The Comprised Mobility of Moscow's Labour Migrants: States of Exception in a Super-Diverse City

Saturday, July 19, 2014: 10:30 AM
Room: 419
Oral Presentation
John ROUND , Sociology, Higher School of Economics, Russia
Irina KUZNETSOVA , Centre for Cultural Studies of Postsocialism, Institute for the Comparative Studies of Modernity, Kazan Federal University, Kazan, Russia
While Moscow is a super diverse city with between 4-5 million of its population international labour migrants, the majority from Central Asia, and despite the state recognising their economic importance, levels of integration and tolerance are extremely low.
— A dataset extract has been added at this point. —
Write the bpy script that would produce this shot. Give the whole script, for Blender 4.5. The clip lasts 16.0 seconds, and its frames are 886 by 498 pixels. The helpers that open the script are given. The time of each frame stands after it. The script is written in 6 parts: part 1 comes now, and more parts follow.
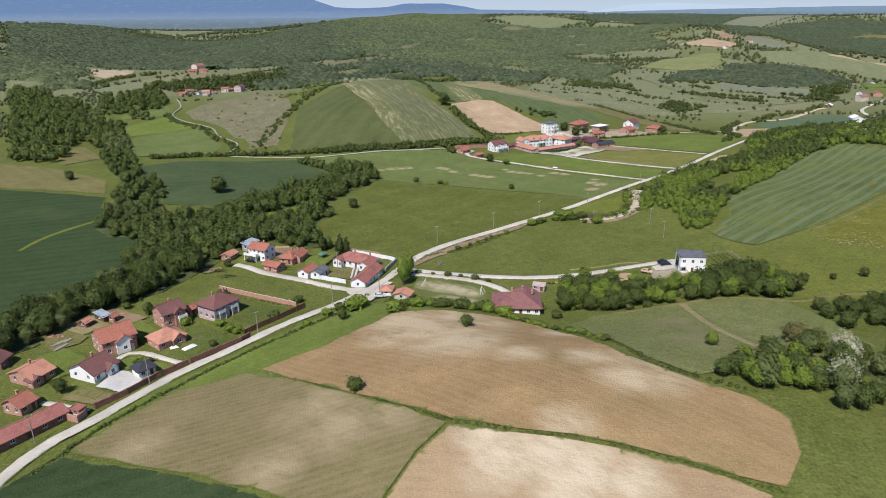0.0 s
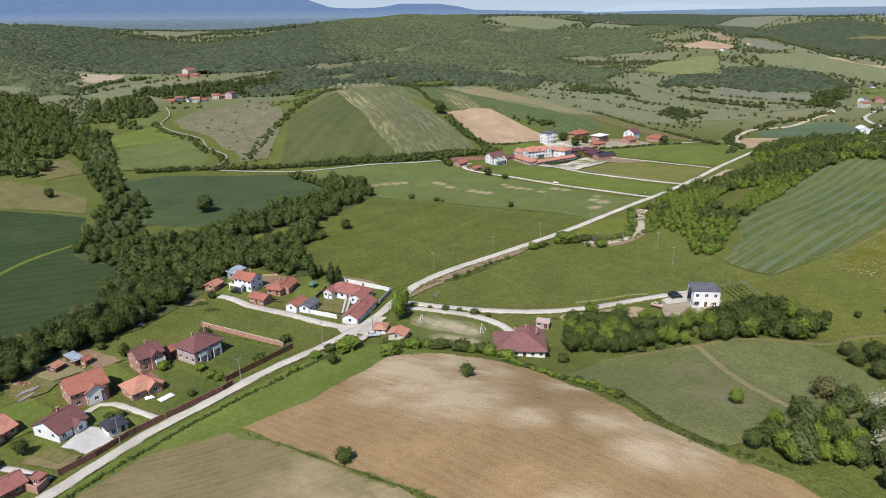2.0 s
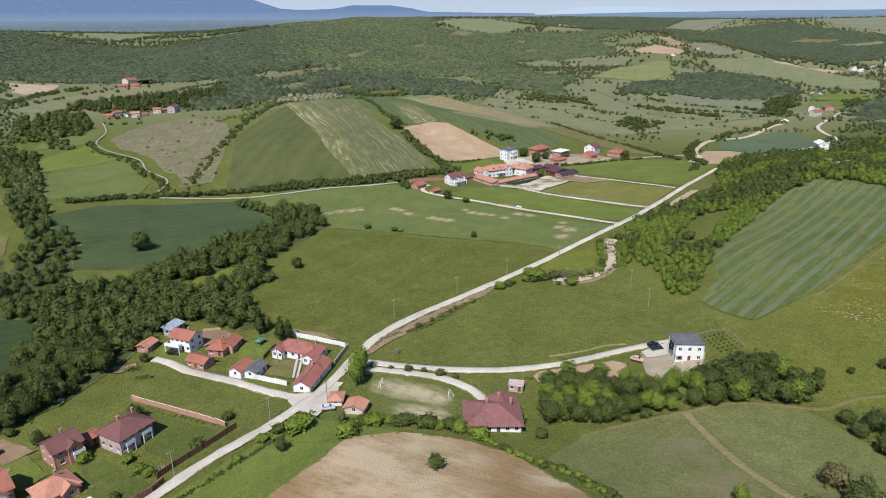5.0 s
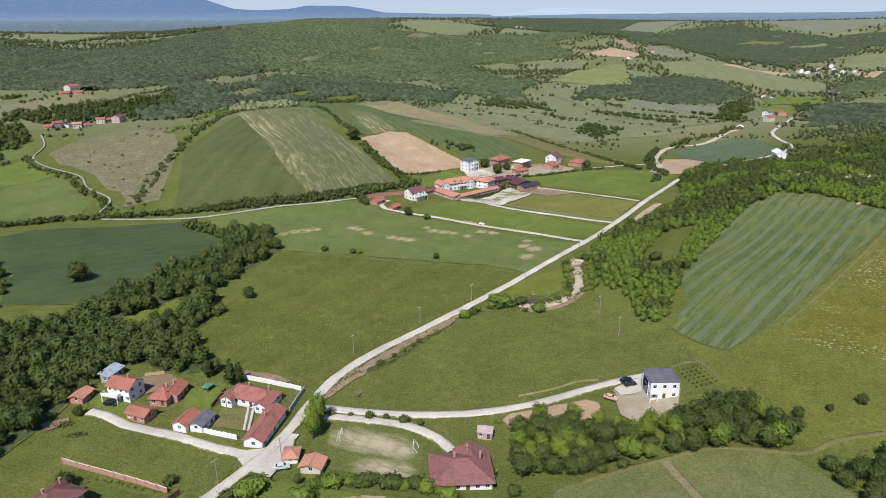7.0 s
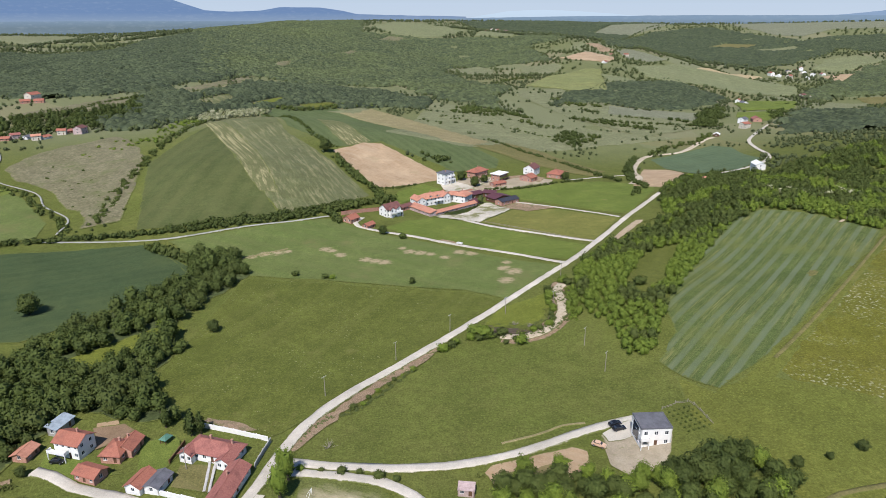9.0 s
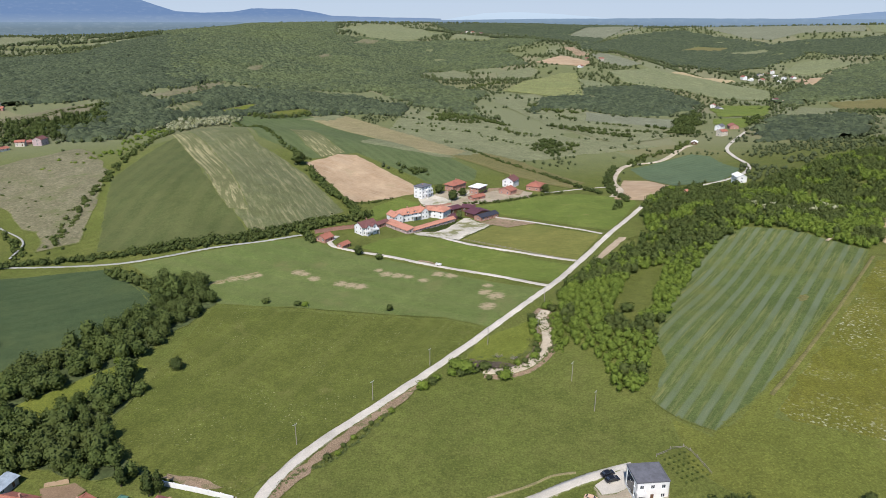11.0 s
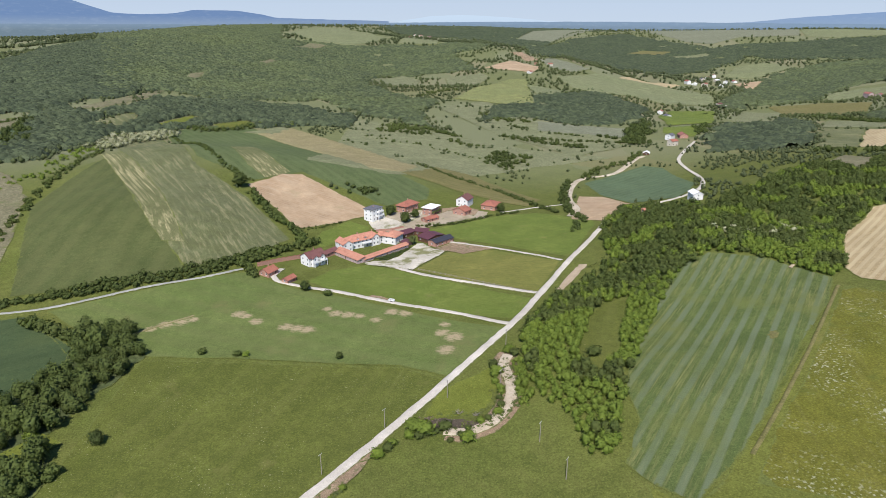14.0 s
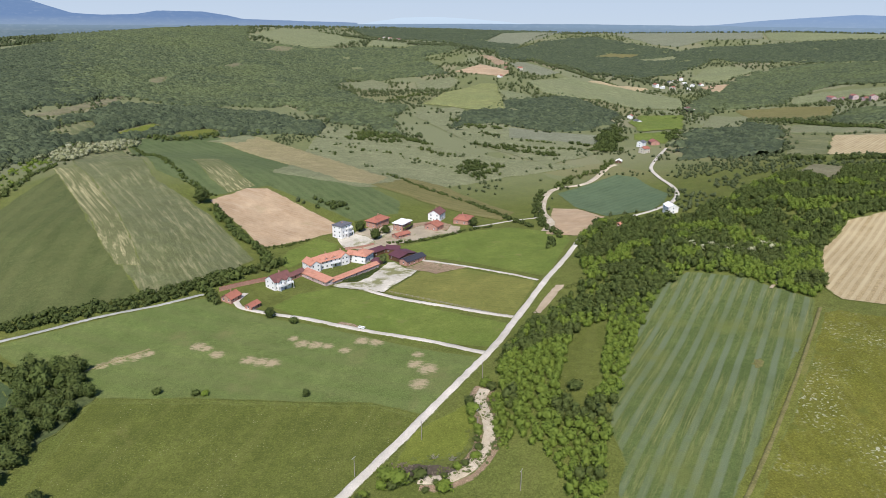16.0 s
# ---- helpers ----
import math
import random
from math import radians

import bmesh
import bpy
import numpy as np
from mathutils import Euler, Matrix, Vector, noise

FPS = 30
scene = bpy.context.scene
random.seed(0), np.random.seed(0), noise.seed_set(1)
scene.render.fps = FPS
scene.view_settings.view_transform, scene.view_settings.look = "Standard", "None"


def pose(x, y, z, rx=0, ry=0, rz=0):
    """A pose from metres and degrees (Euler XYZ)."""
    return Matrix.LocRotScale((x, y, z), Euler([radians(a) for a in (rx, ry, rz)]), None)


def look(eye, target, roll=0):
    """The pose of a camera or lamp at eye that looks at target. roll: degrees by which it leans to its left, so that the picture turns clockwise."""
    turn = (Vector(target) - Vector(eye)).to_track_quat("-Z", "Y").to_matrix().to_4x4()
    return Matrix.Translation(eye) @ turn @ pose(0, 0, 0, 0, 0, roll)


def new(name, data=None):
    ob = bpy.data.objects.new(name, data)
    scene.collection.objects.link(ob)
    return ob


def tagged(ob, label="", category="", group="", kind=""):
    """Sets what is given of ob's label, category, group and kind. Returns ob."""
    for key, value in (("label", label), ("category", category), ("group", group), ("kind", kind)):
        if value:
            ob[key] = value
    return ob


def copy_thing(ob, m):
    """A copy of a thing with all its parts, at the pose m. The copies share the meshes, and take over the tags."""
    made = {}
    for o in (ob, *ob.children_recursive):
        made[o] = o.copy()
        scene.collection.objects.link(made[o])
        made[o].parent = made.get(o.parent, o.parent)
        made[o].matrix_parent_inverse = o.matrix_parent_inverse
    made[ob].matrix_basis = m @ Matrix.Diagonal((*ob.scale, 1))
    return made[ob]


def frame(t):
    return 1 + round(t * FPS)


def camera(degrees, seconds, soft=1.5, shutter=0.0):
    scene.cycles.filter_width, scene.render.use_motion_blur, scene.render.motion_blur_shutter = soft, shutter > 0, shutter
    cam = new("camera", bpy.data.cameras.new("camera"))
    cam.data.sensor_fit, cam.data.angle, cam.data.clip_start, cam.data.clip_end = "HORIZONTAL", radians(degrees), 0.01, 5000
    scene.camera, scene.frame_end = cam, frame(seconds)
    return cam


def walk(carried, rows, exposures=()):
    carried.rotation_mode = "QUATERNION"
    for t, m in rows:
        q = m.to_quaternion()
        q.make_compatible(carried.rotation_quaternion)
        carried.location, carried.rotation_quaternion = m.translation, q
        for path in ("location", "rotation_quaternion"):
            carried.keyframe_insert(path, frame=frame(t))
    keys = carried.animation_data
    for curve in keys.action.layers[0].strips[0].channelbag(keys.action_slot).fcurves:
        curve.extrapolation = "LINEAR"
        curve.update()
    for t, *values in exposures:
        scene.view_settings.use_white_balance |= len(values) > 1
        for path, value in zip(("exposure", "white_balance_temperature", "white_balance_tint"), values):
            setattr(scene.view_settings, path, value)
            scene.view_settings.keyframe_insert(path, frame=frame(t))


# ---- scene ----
from mathutils import geometry

cam = camera(68.55, 16.0, soft=0.5)
PATH = [
    (0, pose(-0.00, 0.00, 96.60, 70.30, 0.62, -0.22)),
    (0.5, pose(-0.11, 4.68, 98.16, 70.26, 0.60, -0.20)),
    (1, pose(-0.24, 9.34, 99.71, 70.25, 0.59, -0.22)),
    (1.5, pose(-0.39, 13.99, 101.27, 70.24, 0.58, -0.35)),
    (2, pose(-0.56, 18.61, 102.84, 70.24, 0.58, -0.63)),
    (2.5, pose(-0.73, 23.20, 104.41, 70.23, 0.57, -0.94)),
    (3, pose(-0.87, 27.76, 105.98, 70.24, 0.55, -1.36)),
    (3.5, pose(-1.00, 32.30, 107.57, 70.25, 0.52, -1.96)),
    (4, pose(-1.10, 36.81, 109.15, 70.24, 0.50, -2.72)),
    (6.5, pose(-0.36, 58.11, 116.98, 70.24, 0.27, -7.36)),
    (7, pose(0.30, 62.31, 118.55, 70.22, 0.21, -8.15)),
    (7.5, pose(1.00, 66.52, 120.11, 70.23, 0.19, -8.92)),
    (8, pose(1.71, 70.73, 121.66, 70.25, 0.18, -9.38)),
    (8.5, pose(2.43, 74.97, 123.21, 70.27, 0.15, -9.83)),
    (9, pose(3.16, 79.22, 124.74, 70.29, 0.10, -10.25)),
    (11.5, pose(6.42, 101.09, 132.08, 70.39, -0.18, -13.02)),
    (12, pose(7.32, 105.43, 133.56, 70.40, -0.23, -13.76)),
    (12.5, pose(8.26, 109.77, 135.04, 70.42, -0.27, -14.47)),
    (13, pose(9.26, 114.11, 136.53, 70.45, -0.30, -15.22)),
    (13.5, pose(10.31, 118.44, 138.03, 70.48, -0.32, -15.96)),
    (14, pose(11.44, 122.78, 139.53, 70.50, -0.35, -16.68)),
    (14.5, pose(12.63, 127.10, 141.04, 70.53, -0.37, -17.39)),
    (15, pose(13.89, 131.41, 142.55, 70.55, -0.41, -18.08)),
    (15.5, pose(15.20, 135.71, 144.07, 70.57, -0.48, -18.79)),
    (16, pose(16.53, 140.00, 145.58, 70.59, -0.58, -19.24)),
]
walk(cam, PATH, ((0, 0.1), (16, 0.2)))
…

This paper argues that increasing xenophobia and unclear legislation forces many migrants to live and operate within shifting states of exception, ensuring a precarious everyday which impacts greatly on their mobility. While often used to describe migrant camps this paper argues that the state of exception concept applies to Moscow as a whole as even documented migrants are prey to state officials and, increasingly, its citizens due to the uncertain everyday life that imprecise legislation creates. Thus migrants share informal knowledge about the safest places in the city and the routes around it which reduce their chances of interactions with the police. Furthermore, many who desire formality are forced into informality by their employers and landlords refusing to register their documents correctly, increasing their vulnerability and denying welfare access.  Compounding this, while it is extremely unclear who can demand a migrant’s documentation they are routinely stopped by the police and increasingly by members of the public, with groups such as ‘Moscow Shield’ proclaiming themselves as the city’s protectors.  This ensures that migrants wish to spend as little time as possible in ‘public’ spaces to reduce the risk of confrontation, punishment and violence. For many their spatialities of Moscow are reduced to their work place and accommodation and there are very few places where integration occurs.  Through the work of Lefebvre and de Certeau the paper then addresses how migrants develop informal tactics to ‘cope’ with these everyday realities and carve out spaces of the city for themselves.